With Flutter 1.0, Google Hints at A Post-Android World


Cross-platform software development frameworks are crucial tools for many developers. They offer the convenience of learning only a single language and SDK while offering the ability to ship code to multiple operating systems and devices. For proof, look no further than the thousands of game developers using Unity. In exchange for committing solely to the Unity development environment, developers can utilize the same codebase for releases across modern consoles, desktop PCs, and web browsers alike. It’s a good fit for smaller teams and veteran developers alike.

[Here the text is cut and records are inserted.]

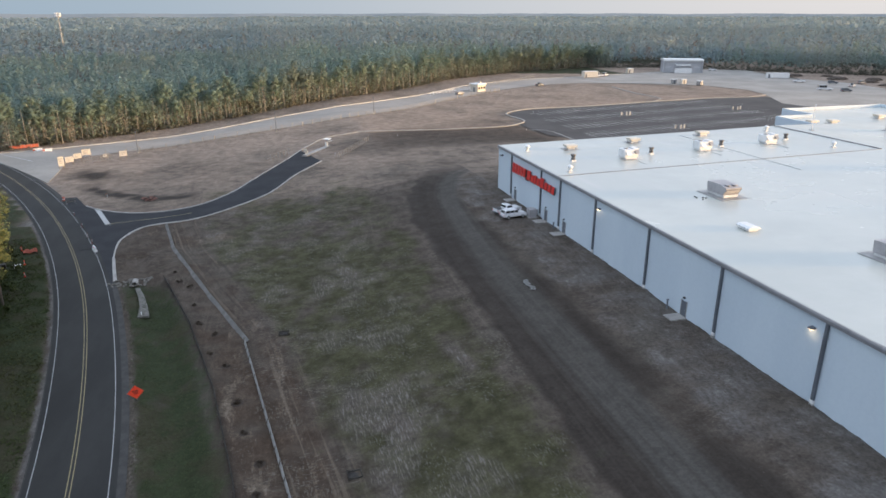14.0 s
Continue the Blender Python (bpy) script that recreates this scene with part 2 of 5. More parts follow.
    # blade scratches: short pale ticks gathered in patches
    for n, m in ((k.noise(6.5, 2, 0.5, (1, 0.25, 1)), blot), (k.noise(4.5, 3, 0.6, (0.35, 1, 1)), k.noise(0.11, 3, 0.5))):
        c = k.mix(k.math("MULTIPLY", k.ramp(n, 0.56, 0.66), k.ramp(m, 0.52, 0.62, 0, 0.5)), c, (0.160, 0.145, 0.124))
    tick = k.math("MULTIPLY", k.ramp(k.noise(6.0, 3, 0.6, (1, 0.13, 1)), 0.50, 0.66), k.ramp(lane["Blue"], 0.3, 0.95, 0, 0.8))
    c = k.mix(k.ramp(lane["Blue"], 0.3, 0.9, 0, 0.3), c, (0.112, 0.097, 0.083))      # scraped pale patches
    c = k.mix(tick, c, (0.175, 0.158, 0.138))
    c = lay(c, one["Blue"], (0.092, 0.084, 0.078), (0.186, 0.173, 0.160), blot, 0.35, scuff, 1.3)   # gravel and rubble
    c = lay(c, one["Green"], (0.033, 0.0262, 0.0208), (0.047, 0.0385, 0.0315), blot, 0.32, drag, 0.5, 0.2)       # wet mud
    lane_c = k.mix(k.ramp(comb, 0.32, 0.68), (0.057, 0.051, 0.043), (0.075, 0.069, 0.061))
    c = k.mix(k.ramp(k.math("ADD", one["Alpha"], k.math("MULTIPLY", k.math("SUBTRACT", drag, 0.5), 0.9)), 0.08, 0.92, 0, 0.95), c, lane_c)  # packed track
    c = lay(c, one["Red"], (0.020, 0.029, 0.013), (0.040, 0.049, 0.022), mid, 0.36, grit, 1.6)  # grass
    c = k.mix(k.math("MULTIPLY", k.ramp(one["Red"], 0.2, 0.7), k.ramp(blot, 0.45, 0.60, 0, 0.65)), c, (0.050, 0.042, 0.026))   # dead blades
    for n, lo, hi in ((mid, 0.92, 1.09), (fine, 0.86, 1.16), (grit, 0.88, 1.14)):
        c = k.mix(1.0, c, k.ramp(n, 0.33, 0.68, lo, hi), "MULTIPLY")
    rough = k.mix(k.ramp(mid, 0.3, 0.7), (0.95, 0.95, 0.95), (0.85, 0.85, 0.85))
    k.set(color=c, rough=rough, spec=0.15)
    return k.bump(k.math("ADD", k.math("MULTIPLY", mid, 1.6), k.math("ADD", k.math("MULTIPLY", fine, 0.8), k.math("MULTIPLY", drag, 0.25))), 0.8, 0.12).m


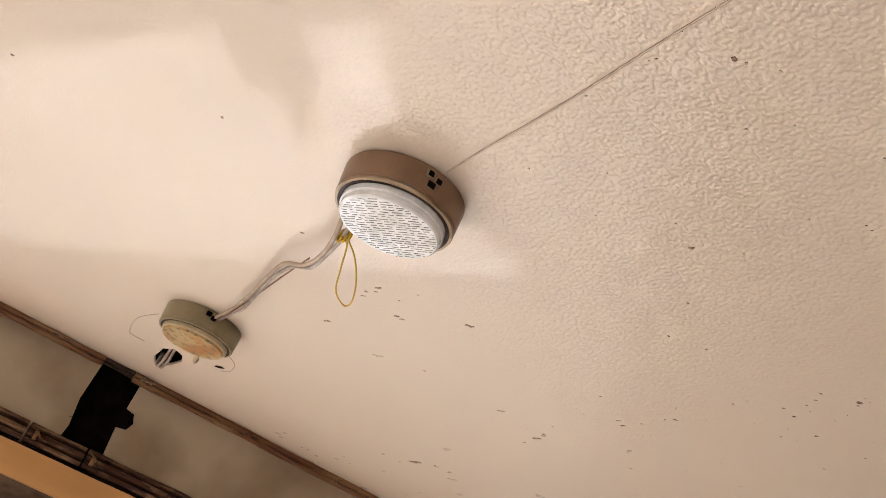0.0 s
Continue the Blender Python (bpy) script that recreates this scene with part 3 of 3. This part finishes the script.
# staples and marks left on the painted band
for pts, name in (([(0.150, 1.8945), (0.160, 1.8945), (0.160, 1.8935), (0.150, 1.8935)], "scratch"),
                  ([(0.163, 1.890), (0.165, 1.895), (0.187, 1.897), (0.190, 1.886), (0.188, 1.886), (0.1855, 1.895), (0.167, 1.893), (0.165, 1.889)], "staple_mark"),
                  ([(0.338, 1.890), (0.340, 1.890), (0.341, 1.8855), (0.339, 1.8855)], "scratch"),
                  ([(0.398, 1.871), (0.3995, 1.871), (0.400, 1.867), (0.3985, 1.867)], "scratch"),
                  ([(0.518, 1.8745), (0.520, 1.8745), (0.523, 1.870), (0.521, 1.870)], "scratch"),
                  ([(0.366, 1.899), (0.371, 1.899), (0.371, 1.898), (0.366, 1.898)], "scratch")):
    bm = bmesh.new()
    slab(bm, pts, "y", -0.0003, 0.0006)
    tagged(part(name, bm, BLACK if name == "staple_mark" else CAVITY), "dark scratch on the khaki wall band", "mark", group="wall marks")
for x0, x1, z in ((0.133, 0.180, 1.9435), (0.505, 0.515, 1.9435), (0.012, 0.078, 1.9415), (0.86, 0.872, 1.943)):
    bm = bmesh.new()
    slab(bm, [(x0, z), (x0 + 0.004, z + 0.0022), (x1 - 0.006, z + 0.0015), (x1, z + 0.002), (x1 - 0.002, z - 0.001), (x0 + 0.01, z - 0.0018)], "y", -0.0056, 0.0012)
    tagged(part("trim_chip", bm, CAVITY), "dark chipped patch in the beige trim", "mark", group="trim chips")

# ---------------------------------------------------------------- the two ceiling lamps
R = 0.0339


FROST = material("white_ribbed_cover", (0.80, 0.80, 0.80), 0.08, 0.0, second=(0.62, 0.63, 0.62), scale=110, spec=1.0)
LENSPLATE = material("groove_shade", (0.16, 0.165, 0.16), 0.2, 0.0, second=(0.40, 0.41, 0.39), scale=300)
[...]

Flutter 1.0: Google’s Portable UI Toolkit, Cross-platform mobile development


Earlier this month, Google announced its own cross-platform development framework, Flutter, had reached version 1.0. The announcement was something of a coming out party for the cross-platform toolkit. Developers will be able to use Flutter to create both Android and iOS applications. Because Flutter provides its own rendering engine that runs on both major mobile operating systems, devs can avoid getting mired in OS-specific UI and rendering code. Instead, they can focus on the core functionality of the app, while still achieving stellar native performance.

The secret sauce behind Flutter is its app engine. The engine acts as the go-between for a Flutter app and the operating system it runs on. Because all apps built with Flutter are packaged with the engine, developers can ensure a consistent user experience across operating systems and devices. It’s not unlike how Java applications run on Android devices through Java virtual machines, but with more quality of life features for developers.



However, while Flutter’s deployment across Android and iOS seems to be the main story, there’s a much more interesting thread running underneath the headline. Google’s long-rumored successor to Android, dubbed “Fuchsia,” will natively support Flutter applications. In essence, Flutter applications written for both iOS and Android will effectively also be native Fuchsia applications. It’s a clever move on Google’s part to ensure that, whenever and however Fuchsia launches to the masses, the OS will already boast a huge amount of native applications.

In terms of Flutter, our team of developers and engineers are already examining how it can be used to develop robust, effective software solutions for our clients. We’re eagerly anticipating Google’s formal plans for Fuchsia, whatever they may be.